Luke 14:26, “If anyone comes to me and does not hate father and mother, wife and children, brothers and sisters—yes, even their own life—such a person cannot be my disciple.”
When I first read this scripture, probably 40 years ago in Sunday School, my first thought was, “Luke must’ve gotten it wrong! Jesus didn’t say that!” How can the Son of God, who commands us to love our enemies (Matthew 5:44), who tells us the greatest of all commandments is to love one another (Matthew 22:37-39), who tells us to love our neighbor as ourselves (Mark 12:31), say such a thing? You mean I have to hate my dad and mom? My sister? Hate myself?
As I’ve grown older and a little wiser, I have learned what Jesus was describing, what He expected from disciples; and it is no easy walk. Love to Christ is absolute. The definition of absolute according to Merriam-Webster reads, “A value or principle regarded as universally valid or viewed without relation to other things.” If you think of it in terms of absolutes and opposites, love for Him is absolute, and therefore every other love in comparison is hatred. Our love for Him is to be absolute.

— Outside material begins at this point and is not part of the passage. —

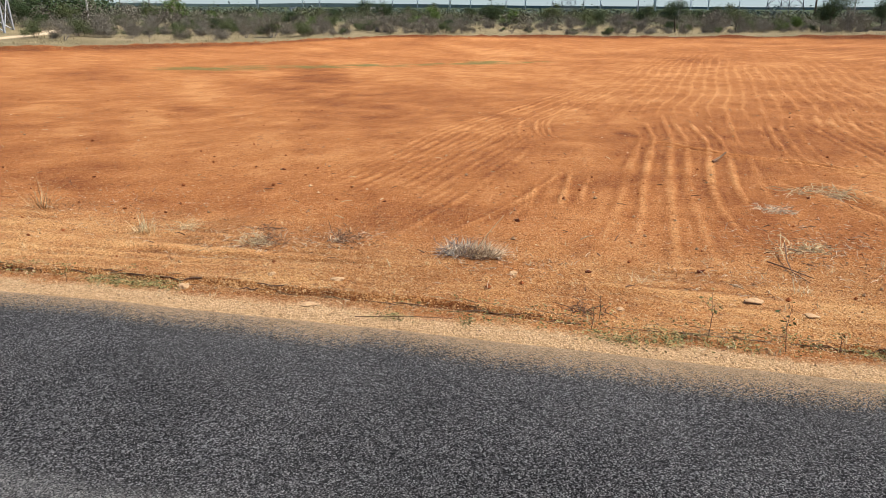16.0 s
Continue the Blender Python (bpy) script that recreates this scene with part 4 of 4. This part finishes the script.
transformer(58.0, 57.4, -30)
copy_thing(LINE_POLE, on_ground(56.5, 58.9, 30))
copy_thing(LINE_POLE, on_ground(57.6, 57.9, 30))
copy_thing(LINE_POLE, on_ground(55.1, 60.4, 30))
cab = thing("control_cabinet", "pale green switch cabinet on a plinth in the yard", "cabinet")
cab.matrix_basis = on_ground(55.9, 54.1, -30)
part("body", Shape().box(-0.55, 0.55, -0.3, 0.3, 0.1, 1.35, bevel=0.03), MINT, cab)
part("door", Shape().box(-0.5, 0.5, -0.33, -0.303, 0.2, 1.28, bevel=0.008), MINT, cab)
part("plinth", Shape().box(-0.6, 0.6, -0.35, 0.35, -0.2, 0.1), CONCRETE, cab)
seat = thing("concrete_trough", "small whitewashed concrete trough with a flat slab top", "trough")
seat.matrix_basis = on_ground(48.1, 40.8, -40, 0.68)
part("body", Shape().box(-0.55, 0.55, -0.35, 0.35, -0.2, 0.42, bevel=0.03), WHITEWASH, seat)
part("slab", Shape().box(-0.75, 0.75, -0.5, 0.5, 0.42, 0.56, bevel=0.02), WHITEWASH, seat)


# ---- whitewashed block at the bend and the rubble heap ----
def block():
    root = thing("culvert_block", "cracked whitewashed culvert parapet leaning at the road bend", "parapet")
    root.matrix_basis = on_ground(10.05, 41.95, -14, 0.8, 0.1)
    s = Shape()
    front = [(-0.62, 0.93), (-0.30, 0.95), (-0.12, 0.91), (0.10, 0.94), (0.42, 0.91), (0.60, 0.92), (0.60, 0.45), (0.50, -0.1), (-0.06, -0.1), (-0.18, 0.10), (-0.50, 0.34), (-0.60, 0.52)]
    n = len(front)
    s.v = [(x, -0.25 + 0.02 * math.sin(9 * x), z) for x, z in front] + [(x * 0.97, 0.25, z * 0.98) for x, z in front]
    s.f = [tuple(range(n)), tuple(range(2 * n - 1, n - 1, -1))] + [(k, n + k, n + (k + 1) % n, (k + 1) % n) for k in range(n)]
    part("body", s, WHITEWASH, root)
    chip = Shape()
    r = random.Random(3)
    for k in range(7):
        chip.pebble((-0.3 + 0.12 * k, -0.45 + 0.1 * r.random(), 0.03), r.uniform(0.06, 0.14), r)
    part("fallen_plaster", chip, WHITEWASH, root)


block()
heap, r = Shape(), random.Random(21)
for k in range(130):
    w, q = r.uniform(0, 6.28), abs(r.gauss(0, 0.55))
    heap.pebble((26.7 + math.cos(w) * q * 1.5, 41.2 + math.sin(w) * q, height(26.7, 41.2) + max(0, 0.45 - 0.42 * q) * r.random() + 0.05), r.uniform(0.07, 0.2), r)
one("rubble_heap", heap, STONE, "heap of pale broken stone by the sandy track", "rubble", kind="stuff")


# ---- dry tufts, twigs, stones and weeds beside the road ----
def ground_z(x, y):
    """The height of the ground with its relief."""
    return float(ground_fn(np.array([[float(x)]]), np.array([[float(y)]]))[2][0, 0])


def blade(shape, p, d, length, width, bend, rng, parts=3):
    """One bent, tapering blade of grass."""
    side = d.cross(Vector((0, 0, 1)))
    side = (side if side.length > 0.1 else Vector((1, 0, 0))).normalized()
    fall = Vector((d.x, d.y, 0)) * bend - Vector((0, 0, bend))
    pts = [p + d * length * k / parts + fall * length * (k / parts) ** 2 for k in range(parts + 1)]
    n = len(shape.v)
    for k, q in enumerate(pts):
        w = width * (1 - k / parts) ** 0.7 + 0.0004
        shape.v += [tuple(q - side * w), tuple(q + side * w)]
    for k in range(parts):
        shape.f.append((n + 2 * k, n + 2 * k + 1, n + 2 * k + 3, n + 2 * k + 2))


def tuft(x, y, radius, tall, count, label, mat, seed, lean=(0.0, 0.0), name="dry_grass_tuft", spread_by=0.6):
    r = random.Random(seed)
    s = Shape()
    for _ in range(count):
        w, q = r.uniform(0, 6.28), radius * math.sqrt(r.random())
        px, py = math.cos(w) * q * 0.5, math.sin(w) * q
        d = Vector((math.cos(w) * q / radius * spread_by + r.gauss(0, 0.5 * spread_by + 0.06) + lean[0], math.sin(w) * q / radius * spread_by + r.gauss(0, 0.5 * spread_by + 0.06) + lean[1], r.uniform(0.5, 1.2))).normalized()
        blade(s, Vector((px, py, -0.01)), d, tall * r.uniform(0.35, 1.15), 0.0024, r.uniform(0.0, 0.55), r, 4)
    ob = one(name, s, mat, label, "dry grass", "tufts beside the road")
    ob.location = (x, y, ground_z(x, y))
    return ob


def tangle(x, y, radius, tall, count, label, mat, seed, thick=0.0024):
    """Thin curved twigs heaped on the soil."""
    r = random.Random(seed)
    s = Shape()
    for _ in range(count):
        w, q = r.uniform(0, 6.28), radius * r.random()
        p = Vector((math.cos(w) * q, math.sin(w) * q, r.uniform(0, tall * 0.4)))
        d = Vector((r.gauss(0, 1), r.gauss(0, 1), r.uniform(-0.1, 0.6))).normalized()
        pts, length = [p], radius * r.uniform(0.5, 1.3)
        for k in range(4):
            d = (d + Vector((r.gauss(0, 0.4), r.gauss(0, 0.4), r.gauss(-0.05, 0.3)))).normalized()
            p = p + d * length / 4
            p.z = max(0.003, min(p.z, tall))
            pts.append(p)
        s.tube(pts, [thick, thick, thick * 0.8, thick * 0.6, thick * 0.3], 4, caps=False)
    ob = one("twig_tangle", s, mat, label, "twigs", "dry twigs on the soil")
    ob.location = (x, y, ground_z(x, y))
    return ob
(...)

When it is, no other love even comes close in comparison – not love for a person, a car, a pet, a career, a hobby, a home; nothing should compare. The love we have for our wife or husband, our children, our parents, and our siblings is secondary when ranked next to what He expects from us if we are His disciples.
Like most things, it is easier for us to think of victory, Christ resurrected. I remember reading to my children the scriptures regarding the Cross and the crucifixion. One of them yelled out, “Daddy, just get to the resurrection!” Aren’t we all a little like that? The crucifixion is messy. It is horrific and grueling. It turns our stomach. The pain He endured is incomprehensible. We just want to get to the part that saves us – the part that tells us we are going to Heaven – the part where Christ wins! Just skip the other parts, particularly when it tells me I have to be totally sold out, absolutely in love with Christ.
Christ longs for us to understand the requirements of being a disciple. That is why He clearly articulates the need for absolute love for Christ. “And whoever does not carry their cross and follow me cannot be my disciple.” Hold on, I have to carry a cross? Yes. And part of that cross is placing Christ on the throne of our hearts, making Him such a priority that everything else pales into insignificance.
It is a higher calling to be a disciple of Christ, a calling that requires suffering at times; a calling that requires disobedience to acts of government that go against the teachings of God. A sold out heart worships God, “Lion’s den or no lion’s den,” to summarize Daniel’s words. Saying “no” to political correctness; to peer pressure; to cultural acts contrary to God’s law. How would you respond if you were outside the safety of the United States. We read and study the word, worship and praise God, and walk safely in the assurance of religious freedom; but would we seek Him fervently in China? In Iran? In areas of the world where worshipping God is a death sentence? Are we praying for God to bring peace and prosperity to our nation, to our world, while refusing to allow God to bring it through us? Are we the disciples Christ has called us to be?
If you take the word Christian and remove the letters CHRIST, you are left with IAN – an acronym for I AM NOTHING. Without Christ, we are nothing, simply beings, living and breathing the goodness of God with no regard for Him.
Christian discipleship is about walking with Jesus; carrying the cross you are asked to bear; loving one another; and being committed wholeheartedly to Him.